Even Alfred Hitchcock produced one of those Thanksgiving birds, and unfortunately, it was his last picture: Family Plot , with Bruce Dern and Karen Black. And these pictures only scratch the surface of a list that could continue on for a hundred pages or more. Probably more.

There's an impulse to say something's wrong here. There may well be. If another business-United Airlines, let us say, or IBM-ran their affairs the way 20th Century-Fox ran the making of Cleopatra , their boards of directors would soon be down at the local 7-11 store, buying pizza mix with foodstamps-or maybe the stockholders would just break down the door and wheel in the guillotine. It seems almost incredible to believe that any major studio could even approach the brink of bankruptcy in a country that loves the movies as much as this one does; one might as well try to imagine, you might think, Caesar's Palace or the Dunes wiped out by a single crapshooter. But in fact there is not one major American film studio which has not at least once during the thirty-year period under discussion here tottered on the brink.

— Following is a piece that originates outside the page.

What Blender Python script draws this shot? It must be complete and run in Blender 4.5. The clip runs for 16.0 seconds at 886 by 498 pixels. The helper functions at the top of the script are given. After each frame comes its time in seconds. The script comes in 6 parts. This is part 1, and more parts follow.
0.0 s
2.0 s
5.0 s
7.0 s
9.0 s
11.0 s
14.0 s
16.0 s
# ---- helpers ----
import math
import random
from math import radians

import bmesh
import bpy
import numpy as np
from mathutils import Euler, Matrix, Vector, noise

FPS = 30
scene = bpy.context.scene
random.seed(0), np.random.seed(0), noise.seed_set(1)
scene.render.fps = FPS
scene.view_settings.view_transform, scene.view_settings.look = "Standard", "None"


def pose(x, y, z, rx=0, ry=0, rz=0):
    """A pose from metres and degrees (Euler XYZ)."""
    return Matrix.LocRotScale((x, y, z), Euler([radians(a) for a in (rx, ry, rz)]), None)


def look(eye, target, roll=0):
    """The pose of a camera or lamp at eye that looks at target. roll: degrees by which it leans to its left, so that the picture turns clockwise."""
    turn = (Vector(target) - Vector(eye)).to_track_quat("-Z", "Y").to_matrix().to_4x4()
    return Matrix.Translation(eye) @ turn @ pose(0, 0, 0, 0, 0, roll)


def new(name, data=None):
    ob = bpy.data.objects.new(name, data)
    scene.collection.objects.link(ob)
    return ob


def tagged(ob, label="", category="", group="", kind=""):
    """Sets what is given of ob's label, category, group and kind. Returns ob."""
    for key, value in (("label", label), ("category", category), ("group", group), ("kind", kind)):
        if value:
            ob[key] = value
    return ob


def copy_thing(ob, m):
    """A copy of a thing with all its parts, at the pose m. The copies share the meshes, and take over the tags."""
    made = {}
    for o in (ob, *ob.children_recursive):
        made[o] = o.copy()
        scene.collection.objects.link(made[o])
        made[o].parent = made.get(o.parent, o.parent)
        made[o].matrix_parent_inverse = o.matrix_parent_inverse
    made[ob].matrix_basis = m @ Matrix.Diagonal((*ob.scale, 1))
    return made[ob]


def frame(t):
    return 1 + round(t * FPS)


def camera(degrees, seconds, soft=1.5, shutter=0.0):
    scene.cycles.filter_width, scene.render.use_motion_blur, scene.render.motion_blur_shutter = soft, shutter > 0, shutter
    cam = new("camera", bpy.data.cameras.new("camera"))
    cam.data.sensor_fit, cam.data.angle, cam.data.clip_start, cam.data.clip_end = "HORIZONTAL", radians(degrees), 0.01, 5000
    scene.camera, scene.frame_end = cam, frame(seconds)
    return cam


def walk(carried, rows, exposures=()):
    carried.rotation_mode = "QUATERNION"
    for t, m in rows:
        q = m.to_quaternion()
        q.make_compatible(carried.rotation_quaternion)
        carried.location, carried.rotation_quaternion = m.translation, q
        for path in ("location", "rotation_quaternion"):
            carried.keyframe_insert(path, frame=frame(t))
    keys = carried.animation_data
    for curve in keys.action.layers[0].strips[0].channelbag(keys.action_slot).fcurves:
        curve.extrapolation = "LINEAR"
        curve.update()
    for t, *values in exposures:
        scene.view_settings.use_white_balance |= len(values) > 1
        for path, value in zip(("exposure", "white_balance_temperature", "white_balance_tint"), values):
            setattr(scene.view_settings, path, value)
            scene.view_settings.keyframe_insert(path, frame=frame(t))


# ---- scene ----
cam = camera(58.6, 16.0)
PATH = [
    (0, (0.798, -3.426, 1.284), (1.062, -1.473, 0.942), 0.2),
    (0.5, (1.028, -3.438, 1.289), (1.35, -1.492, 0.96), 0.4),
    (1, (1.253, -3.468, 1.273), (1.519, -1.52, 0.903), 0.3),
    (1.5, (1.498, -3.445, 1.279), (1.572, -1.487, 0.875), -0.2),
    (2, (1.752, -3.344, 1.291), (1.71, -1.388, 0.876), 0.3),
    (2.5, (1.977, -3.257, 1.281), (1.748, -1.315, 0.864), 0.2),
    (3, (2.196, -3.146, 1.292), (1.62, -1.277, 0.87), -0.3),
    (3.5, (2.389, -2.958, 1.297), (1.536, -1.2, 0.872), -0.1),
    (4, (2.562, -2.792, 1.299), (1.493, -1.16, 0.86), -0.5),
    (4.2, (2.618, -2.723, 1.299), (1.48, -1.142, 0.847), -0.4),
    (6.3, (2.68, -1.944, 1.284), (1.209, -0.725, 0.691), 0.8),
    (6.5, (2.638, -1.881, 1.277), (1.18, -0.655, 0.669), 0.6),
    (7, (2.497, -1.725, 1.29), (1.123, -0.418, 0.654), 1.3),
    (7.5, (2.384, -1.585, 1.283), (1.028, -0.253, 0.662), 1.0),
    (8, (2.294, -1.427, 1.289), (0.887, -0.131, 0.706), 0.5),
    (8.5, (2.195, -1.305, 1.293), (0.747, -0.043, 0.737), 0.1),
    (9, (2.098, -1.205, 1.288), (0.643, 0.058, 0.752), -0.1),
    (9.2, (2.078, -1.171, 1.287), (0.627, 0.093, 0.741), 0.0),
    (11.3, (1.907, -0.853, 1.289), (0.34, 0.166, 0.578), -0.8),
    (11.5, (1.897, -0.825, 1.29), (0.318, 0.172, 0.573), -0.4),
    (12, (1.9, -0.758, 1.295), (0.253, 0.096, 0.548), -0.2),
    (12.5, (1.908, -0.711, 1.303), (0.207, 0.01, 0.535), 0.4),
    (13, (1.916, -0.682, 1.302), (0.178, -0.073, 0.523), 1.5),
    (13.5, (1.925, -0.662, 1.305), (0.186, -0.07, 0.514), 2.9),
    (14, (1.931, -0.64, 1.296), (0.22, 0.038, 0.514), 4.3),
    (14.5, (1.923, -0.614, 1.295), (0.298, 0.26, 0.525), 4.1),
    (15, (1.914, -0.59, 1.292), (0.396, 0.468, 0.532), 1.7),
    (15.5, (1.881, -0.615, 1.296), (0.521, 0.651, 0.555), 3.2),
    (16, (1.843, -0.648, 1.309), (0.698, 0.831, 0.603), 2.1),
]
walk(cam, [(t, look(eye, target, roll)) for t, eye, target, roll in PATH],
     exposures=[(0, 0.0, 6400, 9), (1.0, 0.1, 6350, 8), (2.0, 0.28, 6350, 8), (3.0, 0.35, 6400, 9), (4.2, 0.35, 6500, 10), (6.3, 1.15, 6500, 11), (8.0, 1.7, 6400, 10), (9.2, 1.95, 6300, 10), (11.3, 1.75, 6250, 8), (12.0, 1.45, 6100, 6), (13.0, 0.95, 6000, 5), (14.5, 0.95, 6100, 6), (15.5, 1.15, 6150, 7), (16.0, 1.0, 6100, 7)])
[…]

MGM is perhaps the most infamous case, and for a period of seven years the MGM lion ceased to roar almost entirely. Perhaps significantly, during this period when MGM was leaving the unreal world of the movies and pinning its hopes for corporate survival upon the unreal gambling world (the MGM Grand in Vegas, surely one of the world's more vulgar pleasure domes), their one major success was a horror movieMichael Crichton's Westworld , in which a disintegrating Yul Brynner, dressed in black and looking like a nightmare revenant from The Magnificent Seven , intones again and again: "Draw. Draw. Draw." They draw . . . and lose. Yul is pretty fast, even with his circuits showing.

Is this, you ask me, any way to run a railroad?

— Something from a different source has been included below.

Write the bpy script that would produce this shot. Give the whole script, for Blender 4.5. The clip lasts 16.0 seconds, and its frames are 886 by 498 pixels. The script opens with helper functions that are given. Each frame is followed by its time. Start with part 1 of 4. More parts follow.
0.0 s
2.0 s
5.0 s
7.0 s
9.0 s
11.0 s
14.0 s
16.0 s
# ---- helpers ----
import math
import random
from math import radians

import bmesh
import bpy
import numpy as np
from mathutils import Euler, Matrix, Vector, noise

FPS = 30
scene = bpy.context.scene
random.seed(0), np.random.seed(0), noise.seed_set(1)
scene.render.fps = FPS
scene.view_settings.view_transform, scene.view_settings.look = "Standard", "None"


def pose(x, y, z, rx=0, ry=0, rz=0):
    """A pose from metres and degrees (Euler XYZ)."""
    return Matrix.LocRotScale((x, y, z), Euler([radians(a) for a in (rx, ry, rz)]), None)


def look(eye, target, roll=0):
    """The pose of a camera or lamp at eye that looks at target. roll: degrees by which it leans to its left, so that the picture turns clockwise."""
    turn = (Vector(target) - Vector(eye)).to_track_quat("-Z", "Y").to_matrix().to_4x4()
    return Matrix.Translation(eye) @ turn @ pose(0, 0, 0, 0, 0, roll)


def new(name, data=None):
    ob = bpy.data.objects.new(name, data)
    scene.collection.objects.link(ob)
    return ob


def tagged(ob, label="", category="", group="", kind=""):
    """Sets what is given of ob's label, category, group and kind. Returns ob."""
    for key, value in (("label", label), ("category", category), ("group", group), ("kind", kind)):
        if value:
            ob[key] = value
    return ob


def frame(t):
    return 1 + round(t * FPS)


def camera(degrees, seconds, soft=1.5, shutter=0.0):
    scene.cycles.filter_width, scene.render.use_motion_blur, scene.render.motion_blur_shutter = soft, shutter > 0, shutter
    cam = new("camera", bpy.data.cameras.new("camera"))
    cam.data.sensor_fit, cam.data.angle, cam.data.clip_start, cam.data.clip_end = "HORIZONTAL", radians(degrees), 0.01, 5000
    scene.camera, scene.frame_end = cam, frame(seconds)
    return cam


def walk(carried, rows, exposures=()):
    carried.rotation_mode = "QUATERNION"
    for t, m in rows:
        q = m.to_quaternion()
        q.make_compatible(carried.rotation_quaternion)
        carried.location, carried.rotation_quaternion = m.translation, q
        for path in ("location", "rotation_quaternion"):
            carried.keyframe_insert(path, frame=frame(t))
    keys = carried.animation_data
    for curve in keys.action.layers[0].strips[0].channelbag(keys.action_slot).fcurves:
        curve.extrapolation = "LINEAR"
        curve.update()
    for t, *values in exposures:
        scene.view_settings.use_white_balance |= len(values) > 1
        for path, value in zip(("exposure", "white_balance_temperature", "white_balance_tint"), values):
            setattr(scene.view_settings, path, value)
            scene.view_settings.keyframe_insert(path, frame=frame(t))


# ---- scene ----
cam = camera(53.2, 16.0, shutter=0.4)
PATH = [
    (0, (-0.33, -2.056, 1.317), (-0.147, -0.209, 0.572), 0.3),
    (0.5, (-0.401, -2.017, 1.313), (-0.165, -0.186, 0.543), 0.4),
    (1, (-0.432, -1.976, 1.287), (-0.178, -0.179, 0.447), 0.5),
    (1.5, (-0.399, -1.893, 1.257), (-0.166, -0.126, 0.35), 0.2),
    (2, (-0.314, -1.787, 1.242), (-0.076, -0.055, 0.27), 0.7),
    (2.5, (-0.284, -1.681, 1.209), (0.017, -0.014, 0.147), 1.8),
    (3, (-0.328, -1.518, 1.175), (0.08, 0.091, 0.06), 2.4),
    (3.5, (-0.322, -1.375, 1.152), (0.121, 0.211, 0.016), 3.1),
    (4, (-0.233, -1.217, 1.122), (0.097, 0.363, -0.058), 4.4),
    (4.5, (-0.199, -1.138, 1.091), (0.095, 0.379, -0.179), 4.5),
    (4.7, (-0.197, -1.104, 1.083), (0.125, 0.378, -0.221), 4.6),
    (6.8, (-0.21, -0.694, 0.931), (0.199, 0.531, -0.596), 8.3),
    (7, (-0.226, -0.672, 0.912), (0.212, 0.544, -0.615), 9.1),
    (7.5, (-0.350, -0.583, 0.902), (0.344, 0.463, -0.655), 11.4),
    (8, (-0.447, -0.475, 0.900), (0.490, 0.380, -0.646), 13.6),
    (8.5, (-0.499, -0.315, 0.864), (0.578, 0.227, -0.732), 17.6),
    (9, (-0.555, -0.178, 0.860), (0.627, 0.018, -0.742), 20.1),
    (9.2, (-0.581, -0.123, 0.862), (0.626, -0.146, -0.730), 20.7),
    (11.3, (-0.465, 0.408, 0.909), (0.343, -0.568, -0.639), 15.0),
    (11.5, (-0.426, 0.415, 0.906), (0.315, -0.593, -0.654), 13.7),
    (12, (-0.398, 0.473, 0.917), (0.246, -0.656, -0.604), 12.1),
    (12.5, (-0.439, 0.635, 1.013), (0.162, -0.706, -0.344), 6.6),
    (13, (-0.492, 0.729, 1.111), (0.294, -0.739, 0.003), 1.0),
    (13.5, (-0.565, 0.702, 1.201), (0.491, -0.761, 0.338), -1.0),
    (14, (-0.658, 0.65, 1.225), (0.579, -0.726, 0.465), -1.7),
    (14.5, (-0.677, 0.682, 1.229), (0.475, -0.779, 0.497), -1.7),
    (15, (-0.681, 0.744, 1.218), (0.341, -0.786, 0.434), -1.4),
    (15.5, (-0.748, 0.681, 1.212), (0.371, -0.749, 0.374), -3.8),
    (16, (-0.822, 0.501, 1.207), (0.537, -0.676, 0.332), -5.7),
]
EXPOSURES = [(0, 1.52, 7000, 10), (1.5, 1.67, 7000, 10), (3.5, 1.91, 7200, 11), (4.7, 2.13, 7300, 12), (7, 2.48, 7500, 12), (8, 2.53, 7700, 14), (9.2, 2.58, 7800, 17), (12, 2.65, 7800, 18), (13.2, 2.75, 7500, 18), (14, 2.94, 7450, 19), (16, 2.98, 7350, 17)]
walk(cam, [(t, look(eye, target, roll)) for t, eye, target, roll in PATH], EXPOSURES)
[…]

My own answer is no . . . but the failure of so many films released by "the majors" seems more explicable to me than the failure of so many of the horror films released by what Variety calls "the indies." At this writing, three of my novels have been released as films: Carrie (United Artists/theatrical/1976) 'Salem's Lot (Warners/television/ 1979), and The Shining (Warners/theatrical/1980), and in all three cases I feel that I have been fairly treated . . . and yet the clearest emotion in my mind is not pleasure but a mental sigh of relief. When dealing with the American cinema, you feel like you won if you just broke even.